Look below for the line with "More parts follow." and the line with "OLIVE, DEEP)[wood.randint(4)], int((3600"; repeat exactly those two lines and all lines between them, but no pictures.

### [Records excerpted from a collection]
#####

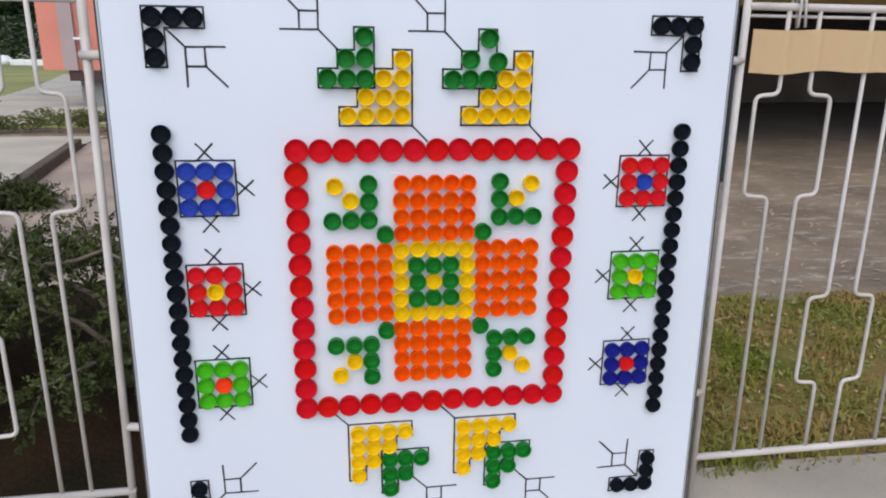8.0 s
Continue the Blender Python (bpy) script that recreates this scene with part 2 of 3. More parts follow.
ground_sheet("path_slab", [(-2.95, 6.55), (-2.95, 7.6), (-12.0, 7.6), (-12.0, 2.5), (-2.25, 2.6), (-2.45, 3.6)], 0.014, PALE, "pale worn concrete path", "path", 0.03, 0.02)
ground_sheet("lawn", [(-160, 9.0), (0.5, 8.6), (0.5, 160), (-160, 160)], 0.008, LAWN, "sunlit yellow-green lawn in the distance", "lawn", 0, 0)
ground_sheet("far_path", [(-2.0, 9.0), (-12.0, 9.4), (-12.0, 12.5), (-7.3, 14.9), (-8.5, 20.1), (-11.0, 29.0), (-5.0, 30.0), (-1.0, 24.0)], 0.016, PALE, "pale concrete walk beyond the low hedge", "path", 0, 0.03)


# ---- the display board ----
ZC = 0.62
mosaic = tagged(new("mosaic_board"), "white display board with a folk-embroidery mosaic of coloured bottle caps", "display board")
X0, X1, Z1 = -0.5535, 0.567, 1.142


def tapered(bm):
    """The board narrows a little towards its top."""
    for v in bm.verts:
        v.co.x -= v.co.x / 0.56 * 0.0178 * (v.co.z - ZC)
    return bm


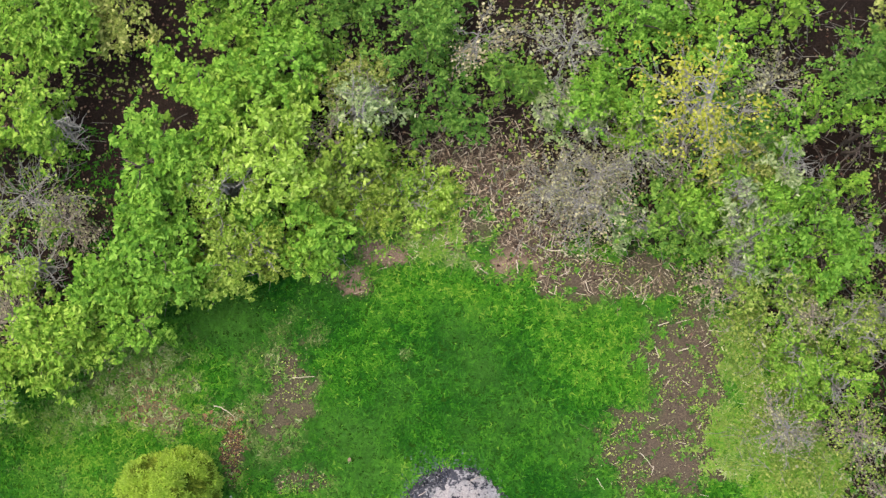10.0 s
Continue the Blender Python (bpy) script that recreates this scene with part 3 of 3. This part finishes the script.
# the wood goes on behind
wood = np.random.RandomState(77)
for k in range(34):
    x, y = -13.0 + 26.0 * (k % 17) / 16 + wood.uniform(-0.6, 0.6), (10.6 if k < 17 else 12.6) + wood.uniform(-0.7, 0.7)
    h, r = wood.uniform(2.6, 4.6), wood.uniform(0.8, 1.15)
    if wood.rand() < 0.25:
        bare_tree("bare_shrub", "leafless grey shrub with a haze of fine twigs", (x, y), (0.1, 0.1, 0.72 * h), 0.03, r, GREY_BARK, BEIGE, int(700 * r), 0.065, 0.12, 24, 400 + k, "shrub", "bare shrubs")
    else:
        leafy_tree("young_tree", "young tree with spring leaves deeper in the wood", (x, y), h, r, (MAPLE, LIME, OLIVE, DEEP)[wood.randint(4)], int((3600 if k < 17 else 2200) * r * r), 0.082 if k < 17 else 0.10, seed=400 + k, group="trees deeper in the wood")


for k in range(22):
    side = -1 if k % 2 else 1
    x, y = side * wood.uniform(13.2, 15.8) + (0.8 if side < 0 else 0), 0.5 + 0.55 * k + wood.uniform(-0.4, 0.4)
    h, r = wood.uniform(2.4, 4.4), wood.uniform(0.8, 1.15)
    leafy_tree("young_tree", "young tree with spring leaves deeper in the wood", (x, y), h, r, (MAPLE, LIME, OLIVE, DEEP)[wood.randint(4)], int(1700 * r * r), 0.11, seed=450 + k, group="trees deeper in the wood")


# ---- golden cedars ----
def fronds(rng, base, way, size, fan=3):
    """Small flat fans of scale foliage that point along way."""
    n = len(base)
    out = way / np.linalg.norm(way, axis=1, keepdims=True)
    base, out = np.repeat(base, fan, 0), np.repeat(out, fan, 0)
    way = 0.45 * out + rng.normal(0, 0.6, out.shape) + (0, 0, 0.15)
    way /= np.linalg.norm(way, axis=1, keepdims=True)
    side = np.cross(way, out + rng.normal(0, 0.35, out.shape))
    side /= np.linalg.norm(side, axis=1, keepdims=True)
    s = (size * rng.uniform(0.6, 1.25, n * fan))[:, None]
    v = np.stack([base, base + way * s * 0.6 + side * s * 0.19, base + way * s * 1.25, base + way * s * 0.6 - side * s * 0.19], 1)
    return v.reshape(-1, 3), np.arange(4 * n * fan).reshape(-1, 4)


def outline(s, widest=0.56):
    """The half width of an egg-shaped bush from its foot, 0, to its tip, 1."""
    return np.where(s < widest, 0.34 + 0.66 * np.sin(np.clip(s / widest, 0, 1) * np.pi / 2), np.sqrt(np.clip(1 - np.clip((s - widest) / (1 - widest), 0, 1) ** 2.2, 0.0, 1)))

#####

### [SOLUTION FOR THIS EXERCISE]
Continue the Blender Python (bpy) script that recreates this scene with part 2 of 3. More parts follow.
ground_sheet("path_slab", [(-2.95, 6.55), (-2.95, 7.6), (-12.0, 7.6), (-12.0, 2.5), (-2.25, 2.6), (-2.45, 3.6)], 0.014, PALE, "pale worn concrete path", "path", 0.03, 0.02)
ground_sheet("lawn", [(-160, 9.0), (0.5, 8.6), (0.5, 160), (-160, 160)], 0.008, LAWN, "sunlit yellow-green lawn in the distance", "lawn", 0, 0)
ground_sheet("far_path", [(-2.0, 9.0), (-12.0, 9.4), (-12.0, 12.5), (-7.3, 14.9), (-8.5, 20.1), (-11.0, 29.0), (-5.0, 30.0), (-1.0, 24.0)], 0.016, PALE, "pale concrete walk beyond the low hedge", "path", 0, 0.03)


# ---- the display board ----
ZC = 0.62
mosaic = tagged(new("mosaic_board"), "white display board with a folk-embroidery mosaic of coloured bottle caps", "display board")
X0, X1, Z1 = -0.5535, 0.567, 1.142


def tapered(bm):
    """The board narrows a little towards its top."""
    for v in bm.verts:
        v.co.x -= v.co.x / 0.56 * 0.0178 * (v.co.z - ZC)
    return bm


10.0 s
Continue the Blender Python (bpy) script that recreates this scene with part 3 of 3. This part finishes the script.
# the wood goes on behind
wood = np.random.RandomState(77)
for k in range(34):
    x, y = -13.0 + 26.0 * (k % 17) / 16 + wood.uniform(-0.6, 0.6), (10.6 if k < 17 else 12.6) + wood.uniform(-0.7, 0.7)
    h, r = wood.uniform(2.6, 4.6), wood.uniform(0.8, 1.15)
    if wood.rand() < 0.25:
        bare_tree("bare_shrub", "leafless grey shrub with a haze of fine twigs", (x, y), (0.1, 0.1, 0.72 * h), 0.03, r, GREY_BARK, BEIGE, int(700 * r), 0.065, 0.12, 24, 400 + k, "shrub", "bare shrubs")
    else:
        leafy_tree("young_tree", "young tree with spring leaves deeper in the wood", (x, y), h, r, (MAPLE, LIME, OLIVE, DEEP)[wood.randint(4)], int((3600 if k < 17 else 2200) * r * r), 0.082 if k < 17 else 0.10, seed=400 + k, group="trees deeper in the wood")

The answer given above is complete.